The Economics of Olympic Success

With the Olympics in high-gear and shouts of “USA! USA!” echoing across the Atlantic, this is a good time to evaluate what makes for athletic excellence.

Of course, on an individual level, it’s a combination of talent, hard work, and equipment. But on a country level, it’s a combination of having an adequate population of young people and a wealthy economy to support athletes who train extensively. Support can come from the national government, private sponsors, or sports industry. But here have to be raw materials (athletes) and the infrastructure to develop (exploit) these resources. These are the fundamentals behind the national medal-counts.

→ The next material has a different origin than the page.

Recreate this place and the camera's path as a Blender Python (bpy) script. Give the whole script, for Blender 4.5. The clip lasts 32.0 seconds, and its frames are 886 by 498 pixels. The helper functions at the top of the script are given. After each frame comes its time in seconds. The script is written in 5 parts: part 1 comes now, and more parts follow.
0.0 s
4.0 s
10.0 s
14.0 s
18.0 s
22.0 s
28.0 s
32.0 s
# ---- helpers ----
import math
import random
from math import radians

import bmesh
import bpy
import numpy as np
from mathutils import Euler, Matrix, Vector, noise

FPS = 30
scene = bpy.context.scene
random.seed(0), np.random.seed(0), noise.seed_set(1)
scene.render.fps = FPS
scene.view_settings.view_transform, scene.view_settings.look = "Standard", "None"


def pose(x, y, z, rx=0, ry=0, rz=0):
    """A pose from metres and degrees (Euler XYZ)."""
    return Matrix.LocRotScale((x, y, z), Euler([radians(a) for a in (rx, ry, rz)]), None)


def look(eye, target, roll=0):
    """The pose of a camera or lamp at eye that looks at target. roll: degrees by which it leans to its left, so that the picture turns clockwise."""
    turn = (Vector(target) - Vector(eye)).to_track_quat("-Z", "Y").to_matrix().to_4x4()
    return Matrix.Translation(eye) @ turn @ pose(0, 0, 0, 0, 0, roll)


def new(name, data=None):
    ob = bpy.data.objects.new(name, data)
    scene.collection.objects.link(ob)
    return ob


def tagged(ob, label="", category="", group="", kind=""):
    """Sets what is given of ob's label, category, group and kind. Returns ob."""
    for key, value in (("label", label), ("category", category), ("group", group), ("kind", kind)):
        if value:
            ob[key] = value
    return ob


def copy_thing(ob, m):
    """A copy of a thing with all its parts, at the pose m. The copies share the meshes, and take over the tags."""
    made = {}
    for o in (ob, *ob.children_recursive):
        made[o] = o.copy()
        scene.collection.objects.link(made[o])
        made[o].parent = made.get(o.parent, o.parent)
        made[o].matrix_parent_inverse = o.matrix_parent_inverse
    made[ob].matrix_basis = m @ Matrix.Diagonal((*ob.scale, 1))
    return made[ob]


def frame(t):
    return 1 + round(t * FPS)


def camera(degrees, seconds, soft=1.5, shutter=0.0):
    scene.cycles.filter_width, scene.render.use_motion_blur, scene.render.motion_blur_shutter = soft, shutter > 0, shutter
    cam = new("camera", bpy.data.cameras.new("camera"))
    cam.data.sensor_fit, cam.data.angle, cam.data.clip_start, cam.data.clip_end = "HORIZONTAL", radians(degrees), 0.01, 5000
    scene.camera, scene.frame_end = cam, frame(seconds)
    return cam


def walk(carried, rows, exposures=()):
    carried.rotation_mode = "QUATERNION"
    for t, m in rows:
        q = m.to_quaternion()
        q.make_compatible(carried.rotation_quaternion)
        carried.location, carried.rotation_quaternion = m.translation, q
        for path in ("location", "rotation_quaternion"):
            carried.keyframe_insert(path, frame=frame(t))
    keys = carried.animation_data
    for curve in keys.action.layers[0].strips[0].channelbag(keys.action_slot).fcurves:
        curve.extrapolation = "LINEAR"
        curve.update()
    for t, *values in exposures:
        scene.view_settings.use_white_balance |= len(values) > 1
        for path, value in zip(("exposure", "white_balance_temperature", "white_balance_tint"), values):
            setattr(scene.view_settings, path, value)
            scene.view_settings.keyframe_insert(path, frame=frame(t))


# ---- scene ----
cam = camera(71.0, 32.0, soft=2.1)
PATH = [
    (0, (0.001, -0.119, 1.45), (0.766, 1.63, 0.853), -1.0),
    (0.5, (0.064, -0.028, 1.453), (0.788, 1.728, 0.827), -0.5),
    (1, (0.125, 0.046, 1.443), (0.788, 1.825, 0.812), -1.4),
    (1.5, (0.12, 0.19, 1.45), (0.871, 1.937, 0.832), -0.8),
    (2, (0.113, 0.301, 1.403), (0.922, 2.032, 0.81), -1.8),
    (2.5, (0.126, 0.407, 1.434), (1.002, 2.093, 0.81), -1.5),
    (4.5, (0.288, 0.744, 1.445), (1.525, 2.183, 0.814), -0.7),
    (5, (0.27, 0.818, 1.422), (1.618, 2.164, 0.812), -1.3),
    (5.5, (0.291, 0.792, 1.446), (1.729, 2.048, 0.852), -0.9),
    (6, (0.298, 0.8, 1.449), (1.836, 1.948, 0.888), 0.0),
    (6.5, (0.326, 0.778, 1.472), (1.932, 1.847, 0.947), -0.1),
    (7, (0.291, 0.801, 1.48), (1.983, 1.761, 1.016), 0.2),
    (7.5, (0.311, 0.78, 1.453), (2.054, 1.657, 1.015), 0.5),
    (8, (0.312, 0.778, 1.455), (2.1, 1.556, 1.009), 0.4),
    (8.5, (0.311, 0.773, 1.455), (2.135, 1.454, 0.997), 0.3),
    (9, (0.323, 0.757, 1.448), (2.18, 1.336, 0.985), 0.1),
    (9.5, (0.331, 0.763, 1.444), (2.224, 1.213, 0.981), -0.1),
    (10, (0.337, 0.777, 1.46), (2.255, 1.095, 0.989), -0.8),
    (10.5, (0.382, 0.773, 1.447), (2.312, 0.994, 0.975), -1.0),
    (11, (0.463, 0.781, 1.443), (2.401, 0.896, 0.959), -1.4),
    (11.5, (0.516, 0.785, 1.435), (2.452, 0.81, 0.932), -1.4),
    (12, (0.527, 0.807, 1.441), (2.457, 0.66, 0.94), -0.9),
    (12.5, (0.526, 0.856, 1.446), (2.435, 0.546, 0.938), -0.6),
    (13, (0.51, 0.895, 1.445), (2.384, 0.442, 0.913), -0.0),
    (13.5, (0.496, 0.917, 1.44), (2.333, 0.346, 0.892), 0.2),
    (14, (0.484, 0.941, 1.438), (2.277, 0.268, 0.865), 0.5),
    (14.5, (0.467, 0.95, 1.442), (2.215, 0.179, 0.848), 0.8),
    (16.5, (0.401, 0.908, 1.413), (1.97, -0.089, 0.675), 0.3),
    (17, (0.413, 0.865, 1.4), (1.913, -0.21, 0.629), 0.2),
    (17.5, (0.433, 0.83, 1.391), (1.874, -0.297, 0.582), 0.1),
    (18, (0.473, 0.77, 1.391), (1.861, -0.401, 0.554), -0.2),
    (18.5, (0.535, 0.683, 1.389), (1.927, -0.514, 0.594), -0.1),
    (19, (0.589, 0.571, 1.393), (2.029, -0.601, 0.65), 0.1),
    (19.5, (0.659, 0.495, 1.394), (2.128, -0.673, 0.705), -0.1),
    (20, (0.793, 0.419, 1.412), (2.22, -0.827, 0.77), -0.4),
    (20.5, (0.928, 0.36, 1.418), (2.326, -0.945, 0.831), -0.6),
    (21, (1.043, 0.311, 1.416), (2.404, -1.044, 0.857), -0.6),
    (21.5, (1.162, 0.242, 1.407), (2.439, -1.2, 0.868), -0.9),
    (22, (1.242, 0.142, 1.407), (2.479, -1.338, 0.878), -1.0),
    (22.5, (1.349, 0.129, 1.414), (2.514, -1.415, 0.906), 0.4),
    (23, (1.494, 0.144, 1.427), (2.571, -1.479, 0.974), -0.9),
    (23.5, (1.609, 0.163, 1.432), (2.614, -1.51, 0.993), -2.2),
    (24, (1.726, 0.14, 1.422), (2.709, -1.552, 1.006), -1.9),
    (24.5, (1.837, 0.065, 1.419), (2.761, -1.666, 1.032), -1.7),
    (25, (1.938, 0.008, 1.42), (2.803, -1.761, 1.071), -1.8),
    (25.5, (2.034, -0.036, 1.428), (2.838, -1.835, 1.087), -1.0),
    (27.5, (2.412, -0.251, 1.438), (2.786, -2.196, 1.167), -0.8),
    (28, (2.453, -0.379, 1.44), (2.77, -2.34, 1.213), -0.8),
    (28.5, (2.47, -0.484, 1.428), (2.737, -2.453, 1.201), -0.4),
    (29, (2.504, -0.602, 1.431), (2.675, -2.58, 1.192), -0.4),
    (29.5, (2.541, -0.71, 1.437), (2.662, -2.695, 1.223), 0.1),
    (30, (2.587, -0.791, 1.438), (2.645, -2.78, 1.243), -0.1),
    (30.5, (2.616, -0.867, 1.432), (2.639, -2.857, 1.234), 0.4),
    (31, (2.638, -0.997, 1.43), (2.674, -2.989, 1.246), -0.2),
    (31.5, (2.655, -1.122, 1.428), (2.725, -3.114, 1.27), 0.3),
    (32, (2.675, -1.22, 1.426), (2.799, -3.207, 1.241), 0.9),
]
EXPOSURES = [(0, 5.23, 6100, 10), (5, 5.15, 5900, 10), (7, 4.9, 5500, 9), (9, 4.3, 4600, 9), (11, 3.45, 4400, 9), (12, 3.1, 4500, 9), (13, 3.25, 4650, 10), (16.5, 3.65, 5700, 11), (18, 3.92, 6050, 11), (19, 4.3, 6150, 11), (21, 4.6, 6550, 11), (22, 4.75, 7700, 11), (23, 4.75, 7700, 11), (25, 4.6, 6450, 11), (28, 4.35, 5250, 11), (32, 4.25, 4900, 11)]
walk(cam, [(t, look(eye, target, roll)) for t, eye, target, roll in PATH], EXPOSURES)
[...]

It should come as no surprise then that populous, wealthy countries have dominated the Games. In the 1988 Sydney Olympics 81% of the medals went to only 10 countries. Smaller, poorer countries have a harder time getting onto the podium. But there are ways for these countries to beat the odds: focusing on sports where they have a natural advantage, like countries with high altitudes training long-distance runners; or granting citizenship to foreign-born athletes who can help their Olympic cause.

In any case, as developing nations become wealthier and see their middle-class population grow, we can expect to see the distribution of medals increase. In 2008, only 65% of the medals went to the top-10 countries. This ratio should continue to move down. Cell phones also make young, promising athletes more accessible to sport federations who want to recruit them, even from poorer countries.

And as more athletes from around the world compete, expect the level of performance to increase. The Olympics are an amazing demonstration of the beauty of peak athletic performance, no matter what country the athletes come from.